_Task to complete_:
Within the data that follows, set down exactly the lines from the one containing "scene.collection.objects.link(ob)" through the one containing "ob[key] = value", both ends included.

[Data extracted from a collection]
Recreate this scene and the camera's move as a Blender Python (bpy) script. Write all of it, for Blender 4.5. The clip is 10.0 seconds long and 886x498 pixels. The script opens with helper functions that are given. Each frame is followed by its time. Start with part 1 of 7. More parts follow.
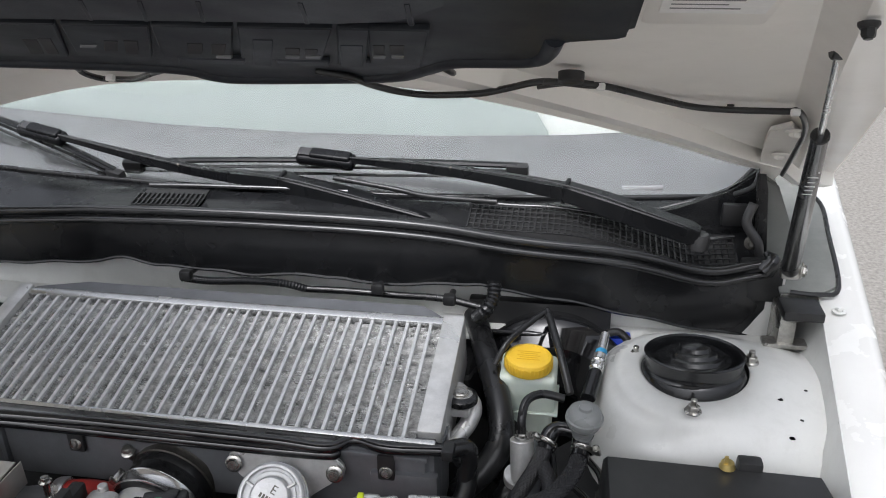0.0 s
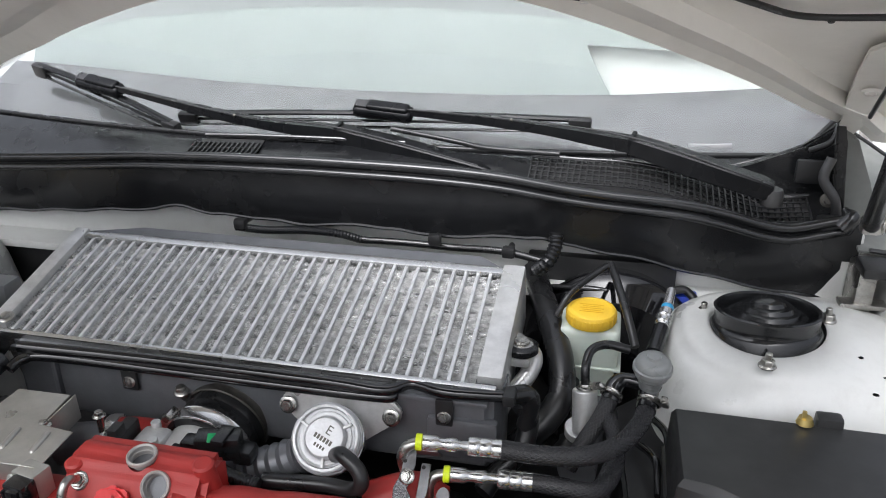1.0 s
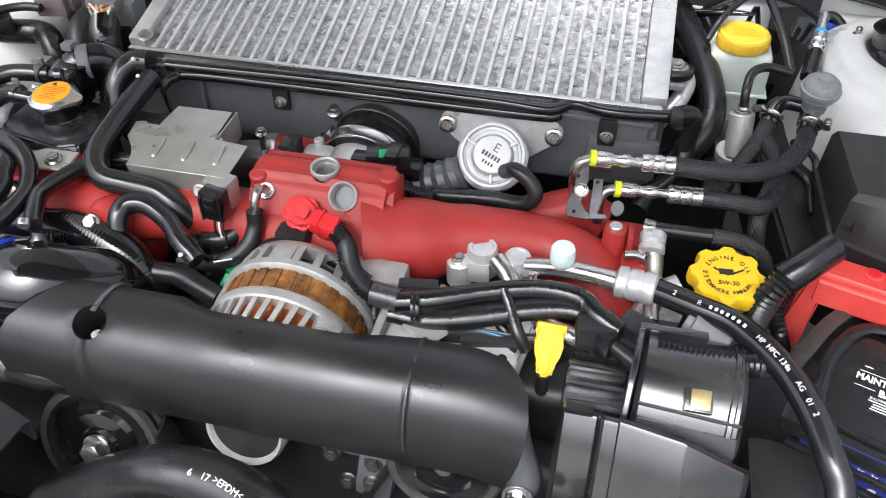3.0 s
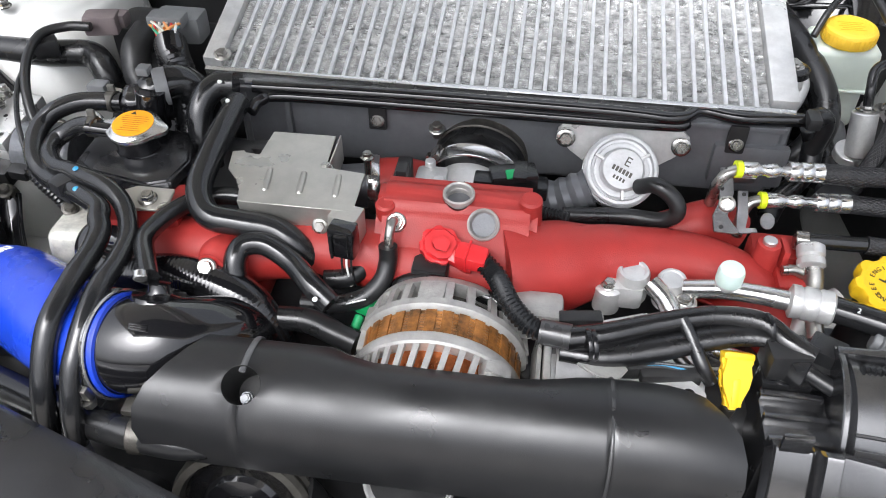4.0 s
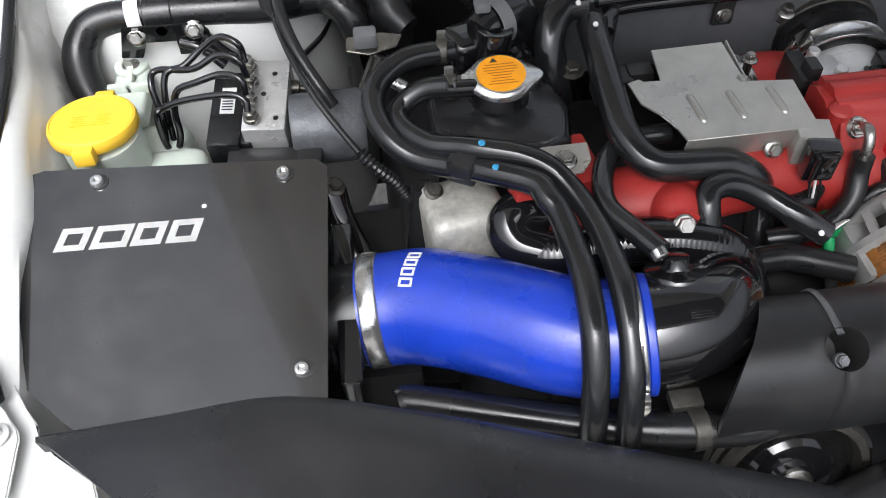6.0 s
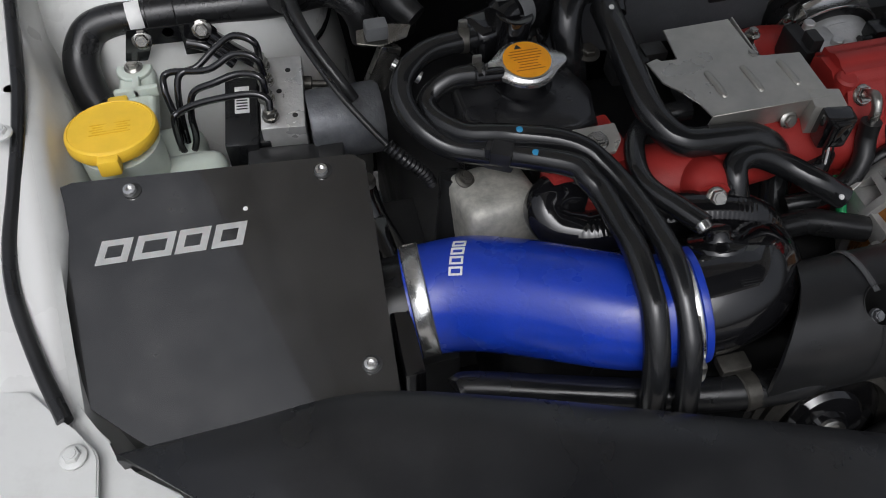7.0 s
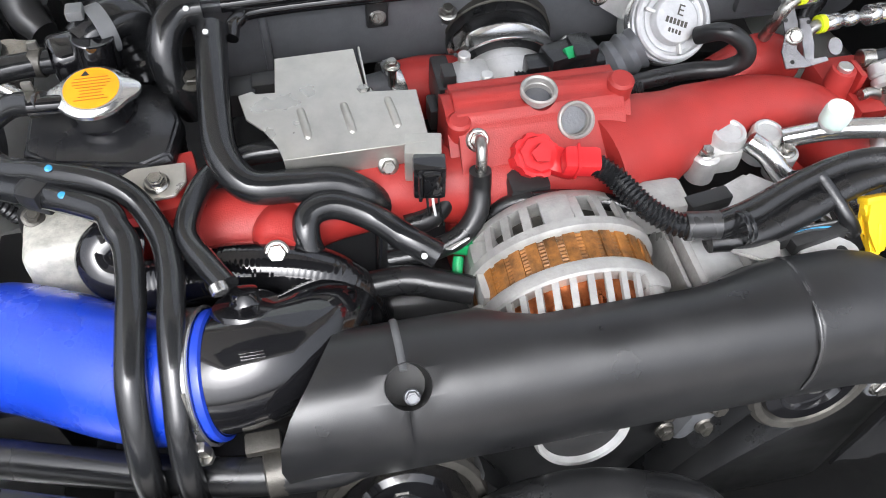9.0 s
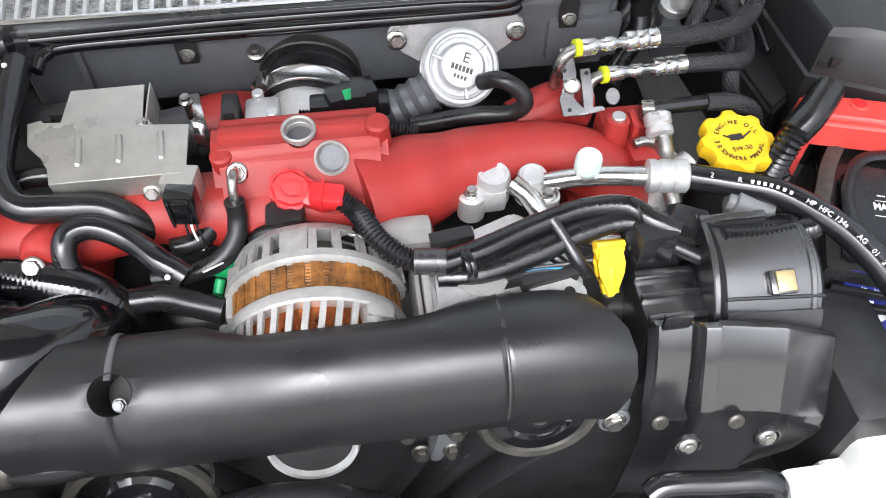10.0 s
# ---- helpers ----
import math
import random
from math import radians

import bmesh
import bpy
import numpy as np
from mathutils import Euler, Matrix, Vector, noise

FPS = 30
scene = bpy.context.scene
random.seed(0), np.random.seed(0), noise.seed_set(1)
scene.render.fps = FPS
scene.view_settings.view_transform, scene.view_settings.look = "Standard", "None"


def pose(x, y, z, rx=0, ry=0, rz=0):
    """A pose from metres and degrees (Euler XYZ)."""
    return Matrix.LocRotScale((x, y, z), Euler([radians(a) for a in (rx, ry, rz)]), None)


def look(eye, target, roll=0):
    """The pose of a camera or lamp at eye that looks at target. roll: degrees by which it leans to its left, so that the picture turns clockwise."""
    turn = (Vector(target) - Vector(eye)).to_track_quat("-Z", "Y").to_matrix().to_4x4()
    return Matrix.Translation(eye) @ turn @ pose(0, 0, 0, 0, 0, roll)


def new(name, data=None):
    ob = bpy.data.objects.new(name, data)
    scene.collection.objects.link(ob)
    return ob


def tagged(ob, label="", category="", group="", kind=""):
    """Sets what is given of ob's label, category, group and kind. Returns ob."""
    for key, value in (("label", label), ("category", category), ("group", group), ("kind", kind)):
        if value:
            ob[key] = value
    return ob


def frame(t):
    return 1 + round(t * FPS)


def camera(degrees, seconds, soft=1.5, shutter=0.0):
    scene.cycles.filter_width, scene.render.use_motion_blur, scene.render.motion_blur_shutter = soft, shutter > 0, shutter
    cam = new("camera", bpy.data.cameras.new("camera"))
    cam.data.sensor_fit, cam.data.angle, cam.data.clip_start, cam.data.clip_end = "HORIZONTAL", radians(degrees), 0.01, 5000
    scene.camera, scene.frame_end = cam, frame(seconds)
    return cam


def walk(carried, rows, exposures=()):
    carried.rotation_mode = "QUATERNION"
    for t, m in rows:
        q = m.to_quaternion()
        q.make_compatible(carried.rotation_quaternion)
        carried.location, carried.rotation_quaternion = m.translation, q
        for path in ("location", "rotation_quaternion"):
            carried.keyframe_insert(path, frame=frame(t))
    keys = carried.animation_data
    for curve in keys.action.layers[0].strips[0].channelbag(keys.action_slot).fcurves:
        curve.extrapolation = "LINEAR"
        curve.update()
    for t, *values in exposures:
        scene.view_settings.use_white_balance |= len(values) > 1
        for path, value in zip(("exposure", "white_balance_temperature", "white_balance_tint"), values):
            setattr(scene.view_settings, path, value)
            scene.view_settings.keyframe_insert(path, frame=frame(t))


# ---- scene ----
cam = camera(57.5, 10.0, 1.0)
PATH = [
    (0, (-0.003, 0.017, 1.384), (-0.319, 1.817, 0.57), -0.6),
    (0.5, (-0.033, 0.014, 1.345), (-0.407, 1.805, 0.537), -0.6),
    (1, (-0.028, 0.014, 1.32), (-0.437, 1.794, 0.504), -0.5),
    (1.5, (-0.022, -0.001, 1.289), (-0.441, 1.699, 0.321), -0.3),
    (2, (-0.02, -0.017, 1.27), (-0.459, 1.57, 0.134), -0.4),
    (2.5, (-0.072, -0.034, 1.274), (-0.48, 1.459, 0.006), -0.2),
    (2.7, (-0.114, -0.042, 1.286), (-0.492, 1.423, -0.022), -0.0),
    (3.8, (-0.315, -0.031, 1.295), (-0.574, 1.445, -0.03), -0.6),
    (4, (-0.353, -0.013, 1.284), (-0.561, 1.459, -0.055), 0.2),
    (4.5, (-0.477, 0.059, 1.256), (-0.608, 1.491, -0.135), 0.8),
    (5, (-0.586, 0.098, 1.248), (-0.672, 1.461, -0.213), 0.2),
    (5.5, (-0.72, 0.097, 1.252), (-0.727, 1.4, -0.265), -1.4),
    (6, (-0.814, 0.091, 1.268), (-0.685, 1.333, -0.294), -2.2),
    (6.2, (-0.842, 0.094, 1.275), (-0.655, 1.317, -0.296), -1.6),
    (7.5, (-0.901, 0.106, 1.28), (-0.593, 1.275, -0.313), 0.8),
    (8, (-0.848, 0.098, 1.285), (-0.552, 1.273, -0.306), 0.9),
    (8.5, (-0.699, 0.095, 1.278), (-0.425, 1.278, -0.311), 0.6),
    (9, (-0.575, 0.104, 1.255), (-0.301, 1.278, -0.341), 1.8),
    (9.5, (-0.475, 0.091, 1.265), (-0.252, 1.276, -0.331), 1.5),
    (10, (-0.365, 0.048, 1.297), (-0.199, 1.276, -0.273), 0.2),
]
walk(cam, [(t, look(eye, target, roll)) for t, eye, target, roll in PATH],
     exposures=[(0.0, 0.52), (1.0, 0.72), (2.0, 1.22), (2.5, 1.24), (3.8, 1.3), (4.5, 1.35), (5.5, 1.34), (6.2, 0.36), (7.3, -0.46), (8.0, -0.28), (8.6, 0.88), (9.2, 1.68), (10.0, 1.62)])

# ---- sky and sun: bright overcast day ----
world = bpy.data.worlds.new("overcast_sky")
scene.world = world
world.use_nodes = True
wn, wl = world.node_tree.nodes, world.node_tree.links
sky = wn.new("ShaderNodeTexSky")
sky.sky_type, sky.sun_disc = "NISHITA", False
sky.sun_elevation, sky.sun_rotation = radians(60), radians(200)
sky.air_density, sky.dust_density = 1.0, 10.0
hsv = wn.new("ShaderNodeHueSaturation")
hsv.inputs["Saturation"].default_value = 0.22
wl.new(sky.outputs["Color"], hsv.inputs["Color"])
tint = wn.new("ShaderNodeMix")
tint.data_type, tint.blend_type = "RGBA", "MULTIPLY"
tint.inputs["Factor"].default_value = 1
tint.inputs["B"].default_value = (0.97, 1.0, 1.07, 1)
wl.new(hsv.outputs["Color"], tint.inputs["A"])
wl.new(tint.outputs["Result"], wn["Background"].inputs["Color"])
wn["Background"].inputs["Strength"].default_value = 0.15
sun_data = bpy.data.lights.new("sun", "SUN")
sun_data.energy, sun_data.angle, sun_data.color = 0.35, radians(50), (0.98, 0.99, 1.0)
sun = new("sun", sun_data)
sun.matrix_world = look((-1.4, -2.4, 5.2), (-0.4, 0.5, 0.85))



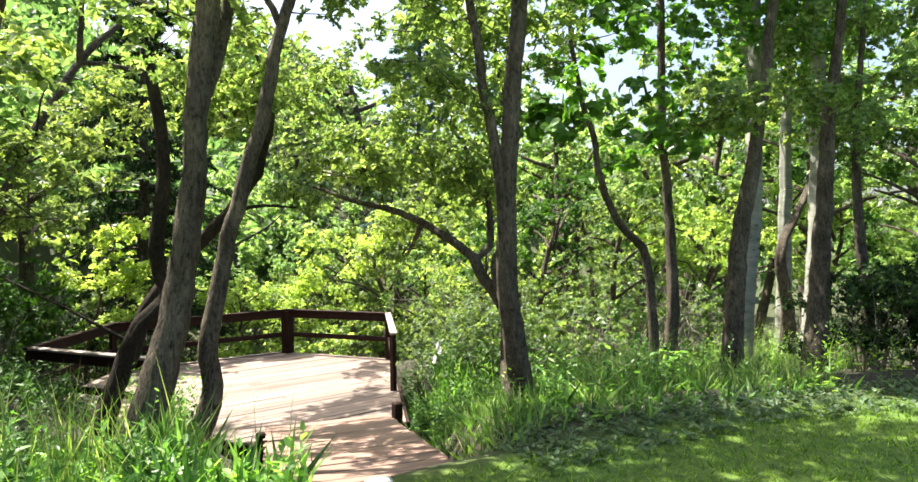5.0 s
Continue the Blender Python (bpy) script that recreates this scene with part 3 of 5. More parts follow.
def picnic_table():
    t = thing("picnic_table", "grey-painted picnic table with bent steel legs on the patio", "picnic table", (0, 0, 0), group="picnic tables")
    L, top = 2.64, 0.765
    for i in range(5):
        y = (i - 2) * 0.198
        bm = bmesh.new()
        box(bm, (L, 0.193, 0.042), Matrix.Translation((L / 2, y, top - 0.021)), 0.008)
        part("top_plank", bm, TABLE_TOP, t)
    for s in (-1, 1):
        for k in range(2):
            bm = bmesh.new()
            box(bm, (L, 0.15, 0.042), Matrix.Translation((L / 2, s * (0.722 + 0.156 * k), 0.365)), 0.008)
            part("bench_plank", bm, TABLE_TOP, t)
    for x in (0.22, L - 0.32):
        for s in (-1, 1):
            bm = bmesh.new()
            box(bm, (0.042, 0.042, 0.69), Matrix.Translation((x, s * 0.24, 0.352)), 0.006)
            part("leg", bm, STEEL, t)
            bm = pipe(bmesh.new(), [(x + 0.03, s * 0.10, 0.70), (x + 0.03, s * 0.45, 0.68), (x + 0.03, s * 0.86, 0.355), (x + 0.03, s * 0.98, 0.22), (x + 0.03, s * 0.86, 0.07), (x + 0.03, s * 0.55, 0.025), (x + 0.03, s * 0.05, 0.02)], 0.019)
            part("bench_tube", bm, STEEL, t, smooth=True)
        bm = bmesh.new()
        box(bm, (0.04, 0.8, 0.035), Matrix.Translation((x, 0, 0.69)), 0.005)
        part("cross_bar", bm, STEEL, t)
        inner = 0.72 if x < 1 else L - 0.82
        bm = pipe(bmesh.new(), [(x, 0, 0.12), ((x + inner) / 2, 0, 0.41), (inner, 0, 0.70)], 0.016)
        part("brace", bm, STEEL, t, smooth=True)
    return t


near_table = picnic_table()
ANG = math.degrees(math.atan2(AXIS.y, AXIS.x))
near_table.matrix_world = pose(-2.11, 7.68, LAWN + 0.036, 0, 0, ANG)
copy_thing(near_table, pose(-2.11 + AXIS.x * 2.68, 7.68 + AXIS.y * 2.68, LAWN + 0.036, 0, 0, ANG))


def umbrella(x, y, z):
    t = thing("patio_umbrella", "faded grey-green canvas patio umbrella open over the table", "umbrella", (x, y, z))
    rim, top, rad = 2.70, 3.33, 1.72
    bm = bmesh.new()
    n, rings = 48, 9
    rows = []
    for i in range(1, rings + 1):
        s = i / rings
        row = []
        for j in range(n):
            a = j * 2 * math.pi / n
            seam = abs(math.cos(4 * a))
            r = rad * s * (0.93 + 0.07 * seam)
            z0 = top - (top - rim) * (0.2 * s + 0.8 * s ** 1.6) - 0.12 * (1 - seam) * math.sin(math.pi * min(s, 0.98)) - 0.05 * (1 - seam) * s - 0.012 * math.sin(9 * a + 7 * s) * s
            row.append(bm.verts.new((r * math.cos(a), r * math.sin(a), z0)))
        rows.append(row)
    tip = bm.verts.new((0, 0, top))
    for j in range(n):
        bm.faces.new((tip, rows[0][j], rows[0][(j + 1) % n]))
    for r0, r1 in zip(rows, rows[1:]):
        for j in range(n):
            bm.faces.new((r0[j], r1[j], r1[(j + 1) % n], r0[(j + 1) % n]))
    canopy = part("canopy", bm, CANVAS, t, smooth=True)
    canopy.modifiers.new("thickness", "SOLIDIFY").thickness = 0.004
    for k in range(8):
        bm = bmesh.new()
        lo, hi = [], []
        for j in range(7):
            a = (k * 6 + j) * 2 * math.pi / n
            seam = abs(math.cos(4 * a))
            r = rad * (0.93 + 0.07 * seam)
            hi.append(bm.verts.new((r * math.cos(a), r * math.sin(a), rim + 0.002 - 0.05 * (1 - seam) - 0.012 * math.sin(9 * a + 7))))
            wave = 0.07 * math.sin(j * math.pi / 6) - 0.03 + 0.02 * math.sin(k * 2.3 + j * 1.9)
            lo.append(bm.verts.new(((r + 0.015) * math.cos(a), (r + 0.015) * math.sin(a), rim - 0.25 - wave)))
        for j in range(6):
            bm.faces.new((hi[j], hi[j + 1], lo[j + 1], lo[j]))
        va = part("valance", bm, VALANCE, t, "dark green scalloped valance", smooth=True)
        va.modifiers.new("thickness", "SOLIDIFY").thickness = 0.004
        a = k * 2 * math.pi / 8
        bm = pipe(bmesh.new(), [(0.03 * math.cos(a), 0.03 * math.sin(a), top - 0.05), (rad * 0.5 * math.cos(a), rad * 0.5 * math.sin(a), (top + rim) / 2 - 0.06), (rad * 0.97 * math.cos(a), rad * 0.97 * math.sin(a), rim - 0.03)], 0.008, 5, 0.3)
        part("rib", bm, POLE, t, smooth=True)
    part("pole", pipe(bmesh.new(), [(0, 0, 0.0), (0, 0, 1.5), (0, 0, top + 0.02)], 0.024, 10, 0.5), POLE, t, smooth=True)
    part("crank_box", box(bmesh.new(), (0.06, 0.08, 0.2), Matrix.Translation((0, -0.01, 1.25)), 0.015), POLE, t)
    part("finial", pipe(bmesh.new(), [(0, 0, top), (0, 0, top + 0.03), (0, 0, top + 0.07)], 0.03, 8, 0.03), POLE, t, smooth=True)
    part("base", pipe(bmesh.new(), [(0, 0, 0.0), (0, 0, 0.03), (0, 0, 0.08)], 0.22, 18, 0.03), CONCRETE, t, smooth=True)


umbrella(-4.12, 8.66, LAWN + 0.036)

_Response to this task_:
    scene.collection.objects.link(ob)
    return ob


def tagged(ob, label="", category="", group="", kind=""):
    """Sets what is given of ob's label, category, group and kind. Returns ob."""
    for key, value in (("label", label), ("category", category), ("group", group), ("kind", kind)):
        if value:
            ob[key] = value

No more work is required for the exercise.